It’s almost a guarantee that we all use some type of messaging platform or app in our day-to-day lives at work. Slack, Teams, Google, and the list goes on. But have you ever stopped to think about the security of these platforms (or lack thereof)? Or about what happens to the documents you share via these platforms? We’re going to look at the security of the top three business messaging platforms so you can feel prepared and make the best decision for your business about how to communicate in-house! Let’s chat.

Platform 1: Slack

Fun facts:

  • Slack has 65 million monthly active users
  • Slack has 38.8 million daily active users
  • More than 750,000 organizations use Slack
  • More than 1.5 billion messages are sent in Slack daily.

Slack is one of the leading business messaging platforms on the market. In a recent white paper, Slack’s security team said “the focus of Slack’s security program is to prevent unauthorized access to customer data.” In addition to their security development lifecycle, they created a public bug bounty program called HackerOne to help with the disclosure of vulnerabilities.

As far as data is concerned, each customer’s data is located in the shared infrastructure, logically separated from other customer data. As an organization, you can also choose the country/region you want to store your data at rest through Slack’s data residency. 

You may be wondering who owns the data you share in a Slack workspace. And according to Slack’s privacy agreement, as the customer, you do! This agreement states that as the customer, you own and control all data shared to a workspace, and Slack processes that data on your behalf. This can pose a risk—it’s unknown which staff members at Slack have access to what data, when, and how. As far as hosting goes, Slack is hosted in the Amazon Web Services, so the default location for where your data is stored is AWS US.

Slack also gives you the option and ability to link third-party apps like your Google Calendar, Google Drive, your CRM, and more. While this is convenient, it comes with risk, too. In 2016, employees at 18F (a digital services agency in the Department of General Services) shared Google Drive documents through Slack, and in turn, exposed over 100 governmental Google Drive accounts for nearly six months. So be mindful of what you share when you link third-party apps to your Slack platform, and perhaps integrate more authentication protocols to keep the information safe.

Platform 2: Microsoft Teams

Microsoft Teams is the leading platform in business messaging, and it has some security measures already built into it. Those built-ins include:

  • End-to-End Encryption (E2EE)
    • This helps third parties from accessing any of your organization’s voice, video, and screen-sharing data. 
  • Azure Active Directory (Azure AD)
    • This is a repository that lets admin manage the identities in the platform, including who has what permissions. It also provides single sign-on and multi-factor authentication.
  • Transport Layer Security (TLS)
    • This is used to prevent eavesdropping, and helps keep your data encrypted. 
  • Compliance Standards
    • These help your business stay compliant with certain standards, including HIPAA 
  • Communication Monitoring
    • This feature allows administrators to keep tabs on the conversations happening within the software. With this, administrators are able to make certain keywords trigger alerts to keep certain topics of conversation at bay.
  • Activity Reports
    • This feature allows administrators to gain insight into the activities people in their company are engaging in within the platform. Some of the insights available are meeting times and schedules, and how much time team members spend in the chat functions.
  • Supervised Chats
    • This can help mitigate the risk of private conversations within the software. It restricts private messaging 
  • Microsoft Defender 
    • This feature targets malicious activity as it relates to sharing files that could lead to a security incident. 

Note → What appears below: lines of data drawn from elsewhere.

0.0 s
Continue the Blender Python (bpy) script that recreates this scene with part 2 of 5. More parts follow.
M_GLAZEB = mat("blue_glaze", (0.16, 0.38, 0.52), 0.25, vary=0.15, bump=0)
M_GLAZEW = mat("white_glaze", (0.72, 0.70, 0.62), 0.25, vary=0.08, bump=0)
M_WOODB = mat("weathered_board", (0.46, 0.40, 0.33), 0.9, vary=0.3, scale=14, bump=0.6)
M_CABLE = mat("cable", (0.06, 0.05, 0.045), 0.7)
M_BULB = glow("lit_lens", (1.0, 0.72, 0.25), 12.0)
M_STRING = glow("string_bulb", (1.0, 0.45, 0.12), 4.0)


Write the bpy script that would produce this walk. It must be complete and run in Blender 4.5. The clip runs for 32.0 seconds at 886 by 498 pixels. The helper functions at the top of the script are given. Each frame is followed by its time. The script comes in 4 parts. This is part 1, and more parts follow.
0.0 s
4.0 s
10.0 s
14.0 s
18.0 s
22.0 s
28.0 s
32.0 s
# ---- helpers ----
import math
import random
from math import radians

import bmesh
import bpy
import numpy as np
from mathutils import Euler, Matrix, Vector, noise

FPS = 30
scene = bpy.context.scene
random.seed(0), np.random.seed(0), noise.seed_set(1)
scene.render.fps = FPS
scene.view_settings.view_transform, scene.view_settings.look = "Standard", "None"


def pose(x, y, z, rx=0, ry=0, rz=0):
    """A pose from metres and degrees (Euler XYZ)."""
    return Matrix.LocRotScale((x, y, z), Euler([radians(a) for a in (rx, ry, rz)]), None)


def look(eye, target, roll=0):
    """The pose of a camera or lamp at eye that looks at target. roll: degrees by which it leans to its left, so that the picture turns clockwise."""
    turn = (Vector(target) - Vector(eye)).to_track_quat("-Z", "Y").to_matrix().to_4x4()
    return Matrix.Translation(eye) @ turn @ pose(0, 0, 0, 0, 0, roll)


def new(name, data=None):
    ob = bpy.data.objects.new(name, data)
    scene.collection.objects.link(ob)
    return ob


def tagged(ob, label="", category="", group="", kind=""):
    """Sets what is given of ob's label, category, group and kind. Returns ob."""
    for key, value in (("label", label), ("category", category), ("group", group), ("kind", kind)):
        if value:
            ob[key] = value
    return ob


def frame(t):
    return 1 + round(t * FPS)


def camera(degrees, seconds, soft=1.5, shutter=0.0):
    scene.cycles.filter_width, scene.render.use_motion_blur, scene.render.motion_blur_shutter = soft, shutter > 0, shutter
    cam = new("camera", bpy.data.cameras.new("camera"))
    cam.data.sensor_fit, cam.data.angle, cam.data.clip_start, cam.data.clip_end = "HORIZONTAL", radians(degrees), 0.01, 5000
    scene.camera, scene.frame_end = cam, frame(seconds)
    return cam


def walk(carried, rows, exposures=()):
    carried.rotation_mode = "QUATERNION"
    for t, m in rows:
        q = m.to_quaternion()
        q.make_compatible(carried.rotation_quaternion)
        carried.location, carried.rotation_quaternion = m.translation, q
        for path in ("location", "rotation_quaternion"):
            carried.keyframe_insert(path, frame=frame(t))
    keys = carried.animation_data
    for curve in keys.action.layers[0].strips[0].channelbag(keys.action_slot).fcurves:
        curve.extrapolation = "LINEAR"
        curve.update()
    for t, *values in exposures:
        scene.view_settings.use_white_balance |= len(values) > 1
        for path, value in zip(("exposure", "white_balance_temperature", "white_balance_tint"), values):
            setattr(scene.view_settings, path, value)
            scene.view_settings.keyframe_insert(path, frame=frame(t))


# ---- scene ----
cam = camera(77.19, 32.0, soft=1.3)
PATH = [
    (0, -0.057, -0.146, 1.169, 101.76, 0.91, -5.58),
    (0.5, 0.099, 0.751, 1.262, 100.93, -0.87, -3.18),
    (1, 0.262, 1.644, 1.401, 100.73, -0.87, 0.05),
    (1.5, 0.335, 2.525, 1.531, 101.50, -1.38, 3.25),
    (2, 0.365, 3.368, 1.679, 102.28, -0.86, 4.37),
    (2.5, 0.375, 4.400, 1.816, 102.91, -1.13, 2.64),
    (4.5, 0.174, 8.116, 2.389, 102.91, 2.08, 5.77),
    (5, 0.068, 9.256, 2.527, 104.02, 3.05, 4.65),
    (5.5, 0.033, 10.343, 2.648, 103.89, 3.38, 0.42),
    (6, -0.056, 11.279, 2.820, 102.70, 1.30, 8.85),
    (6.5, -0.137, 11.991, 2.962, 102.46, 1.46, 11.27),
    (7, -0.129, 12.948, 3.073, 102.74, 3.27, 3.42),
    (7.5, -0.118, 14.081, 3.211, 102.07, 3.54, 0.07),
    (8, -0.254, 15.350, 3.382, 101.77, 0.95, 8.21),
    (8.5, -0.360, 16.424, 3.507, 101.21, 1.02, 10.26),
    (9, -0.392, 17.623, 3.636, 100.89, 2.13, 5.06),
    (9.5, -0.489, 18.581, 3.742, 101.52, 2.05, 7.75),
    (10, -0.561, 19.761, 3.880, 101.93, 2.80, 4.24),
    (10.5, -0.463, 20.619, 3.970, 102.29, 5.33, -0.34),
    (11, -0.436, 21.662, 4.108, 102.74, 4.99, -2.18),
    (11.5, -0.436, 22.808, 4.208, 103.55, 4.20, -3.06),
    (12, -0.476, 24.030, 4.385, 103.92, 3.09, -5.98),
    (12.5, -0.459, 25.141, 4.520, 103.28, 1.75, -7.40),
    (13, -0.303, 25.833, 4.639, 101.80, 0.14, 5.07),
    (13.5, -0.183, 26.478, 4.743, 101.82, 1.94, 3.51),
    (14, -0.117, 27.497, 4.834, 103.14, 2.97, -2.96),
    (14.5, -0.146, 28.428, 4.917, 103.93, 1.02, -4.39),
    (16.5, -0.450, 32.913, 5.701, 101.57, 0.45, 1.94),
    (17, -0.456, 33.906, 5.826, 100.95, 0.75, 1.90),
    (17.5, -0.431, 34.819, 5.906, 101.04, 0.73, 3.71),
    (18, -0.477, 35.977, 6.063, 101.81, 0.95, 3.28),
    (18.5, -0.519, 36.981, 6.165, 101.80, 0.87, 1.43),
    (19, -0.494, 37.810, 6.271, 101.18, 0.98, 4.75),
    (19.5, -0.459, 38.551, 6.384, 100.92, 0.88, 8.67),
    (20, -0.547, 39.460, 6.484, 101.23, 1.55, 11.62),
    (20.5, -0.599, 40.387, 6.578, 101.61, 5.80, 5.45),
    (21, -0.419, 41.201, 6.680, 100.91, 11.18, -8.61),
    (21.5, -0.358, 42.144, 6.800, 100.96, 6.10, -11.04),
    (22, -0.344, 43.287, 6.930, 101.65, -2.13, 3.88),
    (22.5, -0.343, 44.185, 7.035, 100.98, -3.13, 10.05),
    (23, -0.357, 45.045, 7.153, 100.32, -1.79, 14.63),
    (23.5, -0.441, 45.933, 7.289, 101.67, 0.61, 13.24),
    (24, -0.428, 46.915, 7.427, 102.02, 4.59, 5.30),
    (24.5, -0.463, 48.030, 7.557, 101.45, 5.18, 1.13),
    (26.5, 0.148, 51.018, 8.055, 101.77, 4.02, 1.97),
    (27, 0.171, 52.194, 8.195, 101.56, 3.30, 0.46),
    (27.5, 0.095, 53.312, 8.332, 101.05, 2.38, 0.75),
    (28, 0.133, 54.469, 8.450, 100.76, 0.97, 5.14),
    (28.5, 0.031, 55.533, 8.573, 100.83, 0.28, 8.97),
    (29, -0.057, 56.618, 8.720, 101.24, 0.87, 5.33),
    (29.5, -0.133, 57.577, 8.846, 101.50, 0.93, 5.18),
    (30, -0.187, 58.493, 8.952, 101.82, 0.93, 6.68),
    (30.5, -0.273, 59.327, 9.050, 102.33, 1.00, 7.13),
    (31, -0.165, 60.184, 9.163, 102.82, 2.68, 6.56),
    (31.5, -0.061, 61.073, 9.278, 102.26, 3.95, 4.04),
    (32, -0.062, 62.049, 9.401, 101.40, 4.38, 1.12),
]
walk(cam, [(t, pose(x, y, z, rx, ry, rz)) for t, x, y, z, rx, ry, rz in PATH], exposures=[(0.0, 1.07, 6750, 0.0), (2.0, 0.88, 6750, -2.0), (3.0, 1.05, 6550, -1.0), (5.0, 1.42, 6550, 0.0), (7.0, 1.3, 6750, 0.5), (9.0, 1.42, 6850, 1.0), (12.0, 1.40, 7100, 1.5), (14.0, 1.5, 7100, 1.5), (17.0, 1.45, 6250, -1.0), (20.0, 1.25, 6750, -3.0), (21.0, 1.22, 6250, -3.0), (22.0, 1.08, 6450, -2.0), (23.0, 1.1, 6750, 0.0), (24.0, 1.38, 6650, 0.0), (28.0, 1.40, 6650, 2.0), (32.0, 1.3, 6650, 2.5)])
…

While Microsoft Teams has all these security measures in place, it’s still wise to evaluate all the pros, cons, and security risks involved. For example, by default, everyone in a Teams account can create a team. This opens the door for guests and employees to upload malicious files or software to any channel, compromising the security of your company. Therefore, it’s for you and/or your security team to do the necessary research to mitigate risk.

Platform 3: Google Meet

This is a messaging platform where people can instant message one another, on either a personal basis or professional one. While Google Chat encrypts your messages upon sending, it does not offer end-to-end encryption, so if someone were to hack your account or the Google Chat platform, they could theoretically read your messages. Another security risk posed by Google Chat is in the security measures taken (or not taken) by Google itself. While there are no explicit terms that say your information will be used by Google, its privacy policy does say your data could be used to “maintain and improve [their] services.” Given the vague nature of this statement, it’s not clear if your data is truly safe when it’s being shared via Google Chat.

Another risk to consider is the cloud and integrative nature of the entire Google system. While having all of your documents, emails, contacts, etc., in one place could be convenient, it also means that if cyber criminals gain access to one of these systems, they would potentially get access to all of your Google information, systems, documents, and information.

Staying Secure With Your Team

Messaging at work is convenient and sometimes necessary. Even with the convenience, it’s important to mitigate the risk these platforms perform. So whether it’s multi-factor authentication, using a VPN, ensuring your data is backed up remotely, or something different, keeping your information secure is the most important part of communicating with your team. Regardless of the platform you use, take the time to truly comb through the privacy policies of that company and the security measures taken in and for the individual platforms. Happy messaging!